True. But there's no reason you can't use both.

So the "smooth out daily variation" and "store energy to address seasonal changes" are 2 problems that can be attacked independently. Maybe some solution(s) may be useful for both jobs, but this is not necessary.

I suspect in most cases, batteries will be more practical / economical for short-term storage. For long-term storage (or transporting energy across the globe) methanol is just one of many options.

> Just install a battery in every new home, make all new homes comply with passivhus standards, put solar panels on top of all new commercial buildings, generally stop wasting energy.

We should definitely do all that. But even that isn't going to be enough. What do you do about the gazillions of existing homes that can't be well insulated, don't have space for solar panels or heat pumps etc.

I have a quite modern house (built in the 50s) but I can't get a heat pump because it has microbore heating.

> I have a quite modern house (built in the 50s) but I can't get a heat pump because it has microbore heating.

Get an air-to-air heat pump like we use in Scandinavia. A quarter the price and a better coefficient of performance. Doesn't heat your water of course.

I'll add that German plans up to now were to build turbines that could take both gas and H2. Even though these have very different combustions. H2 was brought in to power the green transition. The turbines were to be developed.

Now they're actually planning them and cutting cost, surprise surprise, the turbines are gas only.

> I'm definitely no expert here, but... "Storing" electricity using H2 is relatively straightforward

Never assume that anything is easy at scale.

I remember watching my high school chemistry teacher generate hydrogen and oxygen, and then burn the hydrogen. (And show that a match became more intense in pure oxygen.)

But that doesn't mean it's "relatively straightforward" to do that on massive scale: It turns out the electrodes were a precious metal, and the water had to be fresh water. If you run electrolysis in seawater, you get chlorine gas instead of pure oxygen.

Also, don't forget that it's very hard to compress hydrogen. Without going into the details: Compressing hydrogen takes energy, and keeping it cold (so it stays compressed) also takes energy. (It's hard to compress hydrogen to have the same energy density as propane.) And then, getting electricity back from hydrogen isn't 100% efficient.

If you're not careful, the cost to make hydrogen, store it, and then generate electricity back can be more than what the electricity is worth.

(FYI: Estimates for hydrogen cars put the electricity -> hydrogen -> electricity path at roughly 50% efficiency, compared to electricity -> battery -> electricity, which is > 90%. This generally implies that hydrogen will cost more, per mile, than electricity.)

Where synthetic liquids (and indeed methane) can be interesting is if you want to ship the energy somewhere. So you can make the methanol somewhere with abundant cheap electricity and CO2, then ship or pipe it to places which lack that.

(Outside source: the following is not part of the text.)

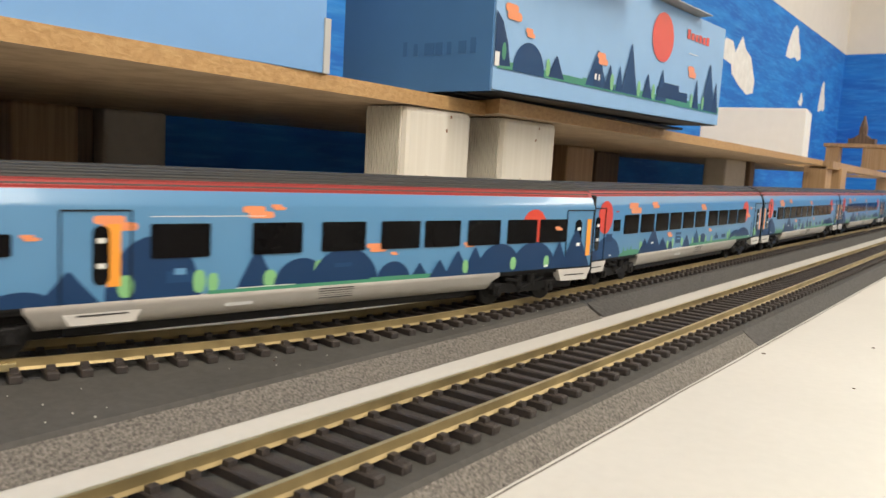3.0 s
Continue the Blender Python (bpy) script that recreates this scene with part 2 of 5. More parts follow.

It's a lot easier and cheaper to transport methanol or methane (either piped or in the form of LNG) than H2 since it takes a lot leas space and we already have a lot of infrastructure for it.

In the long run it is cheaper to transport the energy as electricity.

That depends on the distances involved - eg if you want to generate cheap solar electricity in the Middle East or South America and export it to Europe or North America (which is something people in the industry have discussed as being potentially economical in the long term) this isn't really practical.

My amateur understanding is that the benefits are: A) H2 is exceptionally difficult to store at scale. Salt caverns are an option, but that is limited B) methanol can be used off the shelf by existing generators so the prices are much more economical and they can use both fuels during a transitory period

Liquid H2 requires cryogenic tanks. The tank will loose heat, so need continuous power to keep it cool. Or there will be H2 leak over time that will empty the tank. When BMW made their hydrogen combustion engine, the tank would get empty within a month of parking turned off.

The continuous power though is actually quite minuscule in this context. NASA has a lot of test data published, e.g. for their 125 000 liter storage tank, the heat ingress in 24 h is 7.2 kWh while the energy content of the hydrogen in the tank is 290 000 kWh.

What is being proposed for energy storage is signficiantly larger than this, and then the square-cube-law gives even less heat ingress as compared to the energy of the tank contents.

The question is still what’s more efficient and cheaper. If storing a huge amount of liquid hydrogen in a tank and using a % of it to keep it liquid is cheaper than the methanol infrastructure and its multiple conversions, then it will succeed.

Only if you leave out the part about storing H2 in a tank vs storing methanol in a tank. There is a reason why they say without salt caverns to store H2, this is the cheaper process.